Olhei muito para ela,
boca não disse palavra.

Peguei o vestido, pus
nesse prego da parede.

Ela se foi de mansinho
e já na ponta da estrada

vosso pai aparecia.
Olhou pra mim em silêncio,

mal reparou no vestido
e disse apenas: — Mulher,

põe mais um prato na mesa.
Eu fiz, ele se assentou,

comeu, limpou o suor,
era sempre o mesmo homem,

comia meio de lado
e nem estava mais velho.

O barulho da comida
na boca, me acalentava,

me dava uma grande paz,
um sentimento esquisito

de que tudo foi um sonho,
vestido não há... nem nada.

Minhas filhas, eis que ouço
vosso pai subindo a escada.
Carlos Drummond de Andrade
Uma obra literária EM VERSOS, transformada em um belíssimo filme nacional: O VESTIDO dirigido por Paulo Thiago, roteirizado por ele e por Haroldo Marinho Barbosa.

A literatura é TÃO imprescindível e fundamental quanto a música, o cinema entre outras manifestações artísticas. E falar em literatura vale lembrar que toda poesia nem sempre é de fácil compreensão, interpretação ou tradução. Ser considerada obra aberta, não significa que ela possa ser escancarada.

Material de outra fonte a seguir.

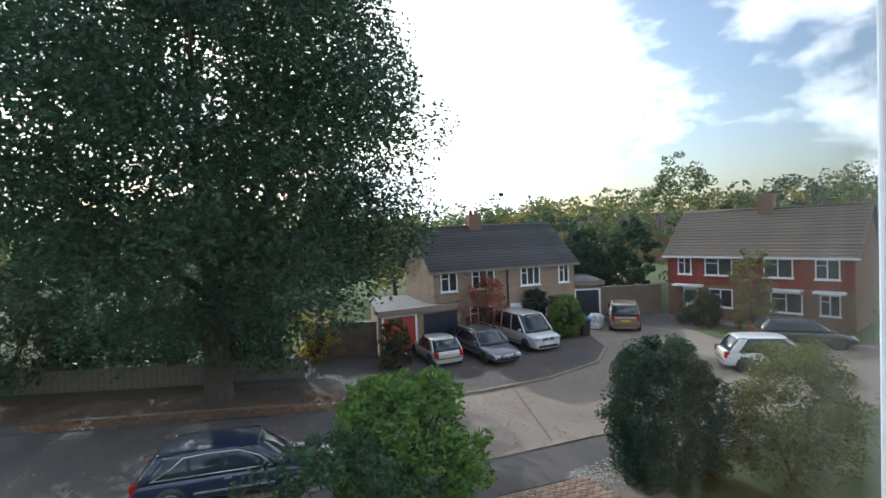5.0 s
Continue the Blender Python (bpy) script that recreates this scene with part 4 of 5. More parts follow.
# ---- small room seen through the doorway ----
M_GREENWALL = mat("pale_green_wall_paint", (0.58, 0.63, 0.58), 0.85, var=0.02, scale=2, fine=160, bump=0.2, dist=0.0015)
M_GREENCARPET = mat("dark_green_carpet", (0.035, 0.075, 0.045), 1.0, var=0.25, fine=300, bump=0.8, dist=0.006)
RX = 3.25
structure("floor_2", boxed(DOORX + 0.1, RX, -5.3, -2.0, FLOOR - 0.1, FLOOR + 0.002), M_GREENCARPET, "dark green carpet of the small room", "carpet")
structure("ceiling_2", boxed(DOORX + 0.1, RX, -5.3, -2.0, 2.31, 2.41), M_CEIL, "white ceiling of the small room", "ceiling")
structure("wall_2_east", wall_with_hole("x", RX, RX + 0.1, -5.4, -1.9, FLOOR, 2.41, [(-5.05, -4.40, 1.20, 2.08)]), M_GREENWALL, "pale green painted wall with a window", "wall")
structure("wall_2_south", boxed(DOORX + 0.1, RX, -5.4, -5.3, FLOOR, 2.41), M_GREENWALL, "pale green painted wall", "wall")
structure("wall_2_north", boxed(DOORX + 0.1, RX, -2.0, -1.9, FLOOR, 2.41), M_GREENWALL, "pale green painted wall", "wall")
structure("wall_2_west", boxed(DOORX + 0.06, DOORX + 0.1, -5.3, SOUTH - 0.1, FLOOR, 2.41), M_GREENWALL, "pale green painted wall", "wall")
w2 = thing("window_2", "small white-framed window with a raised blind", "window", (RX, -4.725, 1.20))
w2["kind"] = "structure"
part("frame", frame_rect(bmesh.new(), -0.325, 0.325, 0, 0.88, 0.05, 0.02, 0.08), M_UPVC, w2)
w2.matrix_world = pose(RX, -4.725, 1.20, 0, 0, -90)
part("pane", boxed(-0.28, 0.28, 0.048, 0.052, 0.05, 0.83), M_GLASS, w2).visible_shadow = False
part("sill", boxed(-0.34, 0.34, -0.05, 0.02, -0.02, 0.0, 0.004), M_GLOSS, w2)
bl = part("blind", boxed(-0.31, 0.31, -0.03, -0.012, 0.80, 0.875, 0.004), M_WHITEPL, w2, "white venetian blind drawn up")
for k in range(5):
    part("slat", boxed(-0.305, 0.305, -0.035, -0.01, 0.75 + k * 0.011, 0.754 + k * 0.011), M_WHITEPL, bl)
pot = thing("plant_pot", "painted ceramic beaker on the window sill", "pot", (RX - 0.01, -4.60, 1.20))
part("beaker", lathe([(0.03, 0), (0.04, 0.10), (0.036, 0.10), (0.028, 0.01)], (0, 0, 0), 18), M_STRAW, pot)
ls = thing("ceiling_lampshade", "grey-green cone lampshade hanging from the ceiling", "pendant lamp", (2.30, -4.17, 1.95))
part("cone", lathe([(0.15, 0), (0.152, 0), (0.045, 0.17), (0.043, 0.17), (0.15, 0)], (0, 0, 0), 28), mat("grey_green_shade", (0.16, 0.18, 0.17), 0.7), ls)
part("flex", tube([(0, 0, 0.16), (0, 0, 0.36)], 0.003), M_WHITEPL, ls)
p2 = thing("framed_print", "brown framed print of coloured birds", "picture", (RX, -3.62, 1.93), -90)
part("frame", frame_rect(bmesh.new(), -0.26, 0.26, -0.27, 0.27, 0.025, -0.022, 0.0, 0.005), M_DARKDOOR, p2)
part("print", boxed(-0.235, 0.235, -0.010, -0.006, -0.245, 0.245), M_PAPER, p2)
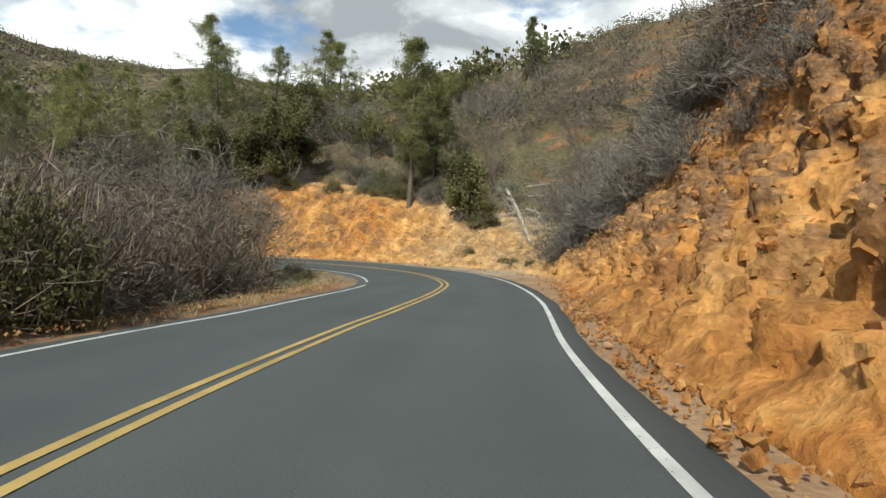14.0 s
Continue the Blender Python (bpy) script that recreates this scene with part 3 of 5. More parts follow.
def cut_points(s, u):
    """Places on the cut's face; u runs from 0 at the foot to 1 at the top, and on over the edge to 1.3."""
    foot, high, steep = table(FOOT, s), table(CUT_HEIGHT, s), np.tan(np.radians(table(CUT_SLOPE, s)))
    wide = high / steep
    low = np.minimum(u, 1)
    d = foot + wide * low + np.maximum(u - 1, 0) * 9.0
    x, y, turn = axis_at(s)
    rise = cut_rise(s, d)
    z = road_z(s, np.minimum(d, 9)) + rise
    px, py = x + d * np.cos(turn), y + d * np.sin(turn)
    # outward: away from the hill and up
    a = np.arctan(steep)
    out = np.stack([-np.cos(turn) * np.sin(a), -np.sin(turn) * np.sin(a), np.cos(a) + 0 * turn], -1)
    return np.stack([px, py, z], -1), out


def cut_relief(p, s, u):
    x, y, z = p[..., 0], p[..., 1], p[..., 2]
    rocky = table(ROCKY, s)
    warp = fbm(x / 2.5, y / 2.5, z / 2.5, 2)
    near, border, own = blocks(x * 0.62 + warp * 0.5, y * 0.62 + warp * 0.5, z * 0.75)
    near2, border2, own2 = blocks(x * 1.7, y * 1.7, z * 2.0 + warp)
    near3, border3, own3 = blocks(x * 3.6 + warp, y * 3.6, z * 4.2)
    bulge = 0.8 * fbm(x / 5.5, y / 5.5, z / 6.5, 3)
    # rills and buttresses of the bare earth bank before the first bend
    bulge = bulge + (1 - smooth(s, 16, 24)) * (0.55 * value_noise(s / 3.1 - u * 1.6, 0 * s, 0 * s + 3) + 0.36 * (1 - 2 * np.abs(value_noise(s / 0.9 - u * 1.1, u, 0 * s))) + 0.16 * fbm(s / 0.5 - u * 2, u * 5, 0 * s + 6, 3))
    gullies = 0.35 * (1 - 2 * np.abs(value_noise(s / 2.2, 0 * s, z * 0.08)))
    chunk = (own - 0.5) * 0.24 * smooth(border, 0.0, 0.3) + (own2 - 0.5) * 0.26 * smooth(border2, 0, 0.15) - (near2 - 0.4) * 0.30 + (own3 - 0.5) * 0.14 - (near3 - 0.4) * 0.20
    grain = 0.26 * fbm(x * 1.6, y * 1.6, z * 1.6, 4, 0.7)
    talus = table(TALUS, s)
    fade = (0.3 + 0.7 * smooth(u, 0.35 * talus, talus)) * smooth(u, 0.0, 0.04) * (1 - 0.85 * smooth(u, 0.97, 1.12))
    return (bulge + gullies * (1.15 - 0.5 * rocky) + chunk * 1.2 * rocky + grain) * fade + 0.05 * fade, rocky * smooth(own2, 0.45, 0.7) * smooth(u, 0.05, 0.3)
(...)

Em se tratando de cinematografia, tornou-se lugar comum o encontro de duas linguagens (literatura e cinema), os textos literários em prosa transformados em belíssimos filmes. Não querendo entrar no mérito de grau de igualdade, inferioridade ou superioridade, ou melhor, se o filme superou ou não a literatura, e vice-versa, não deixando de ser um assunto relevante, porém para outro momento.

O poema O Caso do Vestido do Drummond, é inédito, que eu saiba, saindo das páginas líricas, e sendo transformado primeiramente num ótimo romance pelas mãos de Carlos Herculano considerado um dos mais talentosos da nova geração, vencedor de vários prêmios literários e posteriormente um argumento para roteiro do filme proposto pelo cineasta Paulo Thiago que, como eu, é também fã do poeta Drummond. É claro que o romancista mineiro Herculano topou, graças a ele, temos somado ao cinema nacional um dos filmes mais brilhantes e formidáveis lançado em 2004 que é esse homônimo - O VESTIDO.

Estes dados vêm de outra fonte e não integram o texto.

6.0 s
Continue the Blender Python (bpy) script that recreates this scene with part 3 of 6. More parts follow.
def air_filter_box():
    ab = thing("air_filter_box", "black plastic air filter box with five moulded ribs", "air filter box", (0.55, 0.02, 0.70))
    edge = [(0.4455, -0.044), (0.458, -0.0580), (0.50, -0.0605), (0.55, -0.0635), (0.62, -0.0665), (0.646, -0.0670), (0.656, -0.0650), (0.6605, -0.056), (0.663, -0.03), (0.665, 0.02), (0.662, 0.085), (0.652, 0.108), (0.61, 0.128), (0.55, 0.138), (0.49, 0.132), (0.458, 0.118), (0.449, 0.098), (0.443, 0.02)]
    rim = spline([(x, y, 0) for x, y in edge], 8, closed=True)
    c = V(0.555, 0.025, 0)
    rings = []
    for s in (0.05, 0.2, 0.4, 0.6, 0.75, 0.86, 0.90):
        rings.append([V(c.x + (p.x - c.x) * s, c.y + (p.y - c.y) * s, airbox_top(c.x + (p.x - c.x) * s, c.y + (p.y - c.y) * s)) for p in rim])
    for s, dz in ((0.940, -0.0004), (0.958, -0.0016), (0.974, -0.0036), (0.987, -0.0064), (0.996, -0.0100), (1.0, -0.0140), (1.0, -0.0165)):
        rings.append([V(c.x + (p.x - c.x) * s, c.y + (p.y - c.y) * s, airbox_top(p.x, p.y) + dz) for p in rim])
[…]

E a storyline ficou ótima: A descoberta de um antigo vestido faz com que duas irmãs decidam investigar o passado de sua família. Sem falar nas ótimas atuações de todo o elenco escolhido a dedo: Gabriela Duarte, Ana Beatriz Nogueira, Leonardo Vieira, Paulo José e Daniel Dantas.

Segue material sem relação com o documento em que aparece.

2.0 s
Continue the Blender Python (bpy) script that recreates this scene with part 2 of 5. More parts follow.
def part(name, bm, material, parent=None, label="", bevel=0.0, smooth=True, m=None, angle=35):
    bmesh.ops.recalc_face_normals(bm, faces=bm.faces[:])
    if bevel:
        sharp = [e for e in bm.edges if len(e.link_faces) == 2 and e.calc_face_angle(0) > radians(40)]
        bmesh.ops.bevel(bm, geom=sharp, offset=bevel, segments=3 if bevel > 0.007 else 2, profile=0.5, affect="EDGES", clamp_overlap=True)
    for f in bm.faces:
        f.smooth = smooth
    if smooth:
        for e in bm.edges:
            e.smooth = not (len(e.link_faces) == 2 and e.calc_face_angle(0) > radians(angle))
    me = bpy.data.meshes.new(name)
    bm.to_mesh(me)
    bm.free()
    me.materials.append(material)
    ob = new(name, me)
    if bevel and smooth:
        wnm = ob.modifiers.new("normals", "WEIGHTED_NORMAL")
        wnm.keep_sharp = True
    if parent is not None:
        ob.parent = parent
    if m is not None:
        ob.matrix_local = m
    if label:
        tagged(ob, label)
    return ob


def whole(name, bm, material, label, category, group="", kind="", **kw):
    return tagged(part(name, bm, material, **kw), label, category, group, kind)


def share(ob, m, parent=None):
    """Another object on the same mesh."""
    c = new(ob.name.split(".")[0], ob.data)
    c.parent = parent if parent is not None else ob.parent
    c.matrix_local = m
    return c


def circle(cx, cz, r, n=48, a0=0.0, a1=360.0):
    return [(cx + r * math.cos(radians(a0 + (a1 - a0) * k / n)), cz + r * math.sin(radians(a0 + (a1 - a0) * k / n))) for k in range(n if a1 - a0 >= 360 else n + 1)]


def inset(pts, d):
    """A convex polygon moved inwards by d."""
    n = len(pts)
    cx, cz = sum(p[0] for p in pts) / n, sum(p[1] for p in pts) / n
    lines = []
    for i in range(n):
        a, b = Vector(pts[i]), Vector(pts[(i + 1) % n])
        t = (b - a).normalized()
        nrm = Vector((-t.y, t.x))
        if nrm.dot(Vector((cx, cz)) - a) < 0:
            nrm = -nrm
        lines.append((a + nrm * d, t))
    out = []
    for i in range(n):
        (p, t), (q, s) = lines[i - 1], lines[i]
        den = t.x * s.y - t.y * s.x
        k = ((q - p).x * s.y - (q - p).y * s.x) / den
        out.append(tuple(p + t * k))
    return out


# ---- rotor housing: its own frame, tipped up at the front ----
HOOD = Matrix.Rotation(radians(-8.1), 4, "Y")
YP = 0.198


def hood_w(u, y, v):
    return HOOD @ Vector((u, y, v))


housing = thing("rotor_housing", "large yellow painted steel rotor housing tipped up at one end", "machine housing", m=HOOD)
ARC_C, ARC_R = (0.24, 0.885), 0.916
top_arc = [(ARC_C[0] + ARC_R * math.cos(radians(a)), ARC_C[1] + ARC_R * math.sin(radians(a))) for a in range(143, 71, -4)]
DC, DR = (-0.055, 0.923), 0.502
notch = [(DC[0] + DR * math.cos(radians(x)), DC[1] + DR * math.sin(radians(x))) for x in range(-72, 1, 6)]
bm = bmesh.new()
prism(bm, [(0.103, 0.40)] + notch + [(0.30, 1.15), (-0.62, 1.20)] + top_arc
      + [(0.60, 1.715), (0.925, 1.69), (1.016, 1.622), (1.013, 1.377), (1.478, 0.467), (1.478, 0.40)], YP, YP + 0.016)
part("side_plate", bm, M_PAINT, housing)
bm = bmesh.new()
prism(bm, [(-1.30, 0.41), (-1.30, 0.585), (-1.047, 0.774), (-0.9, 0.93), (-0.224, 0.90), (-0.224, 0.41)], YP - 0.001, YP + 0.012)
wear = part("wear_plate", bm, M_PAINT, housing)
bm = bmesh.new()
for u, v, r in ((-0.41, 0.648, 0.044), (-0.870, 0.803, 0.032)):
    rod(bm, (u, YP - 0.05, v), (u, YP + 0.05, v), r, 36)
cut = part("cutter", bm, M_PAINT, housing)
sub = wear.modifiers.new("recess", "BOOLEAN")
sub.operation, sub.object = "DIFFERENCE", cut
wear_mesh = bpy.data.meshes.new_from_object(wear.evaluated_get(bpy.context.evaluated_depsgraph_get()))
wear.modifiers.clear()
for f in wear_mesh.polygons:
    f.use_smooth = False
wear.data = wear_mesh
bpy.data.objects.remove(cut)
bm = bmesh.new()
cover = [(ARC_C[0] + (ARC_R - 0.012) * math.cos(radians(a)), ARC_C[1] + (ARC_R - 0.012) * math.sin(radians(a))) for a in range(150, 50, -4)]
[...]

E a sinopse não ficou para trás: Por acaso duas meninas descobrem, no porão de sua casa, um velho e lindo vestido de festa. Curiosas, elas querem saber corno o vestido foi parar ali, principalmente após verem sua mãe chorando com o mesmo entre as mãos. Elas iniciam então uma investigação, que pode responder ainda outra pergunta: por que sempre à mesa, nas refeições, havia um prato reservado ao pai, que as havia abandonado há muitos anos?

Do poema para o romance e do romance para o cinema, Carlos Herculano Lopes cumpre a proposta e escreve um romance épico de amor e paixão na Minas Gerais dos anos 40, recheando-o com outros personagens e um enredo tão envolvente quanto o do poema. Foi, segundo ele, um desafio interessante escrever este romance.(“O Vestido”, BRA, 2004, 121 min)

O cinema brasileiro nunca esteve tão bom quanto agora; impecável, e o Vestido é intenso e envolvente. O filme é tão sublime quanto o poema. É um leve dois e pague um. Uma obra-prima e mais uma vez Paulo Thiago fez escolha acertada, já que em 2002, ano do centenário do Poeta Carlos Drummond de Andrade, o cineasta lançou o documentário POETA DE SETE FACES.

Lembrando que 2002 foi o ano de centenário do poeta, e até eu me inspirei no poema QUADRILHA para escrevinhar algo do gênero Dramaturgia.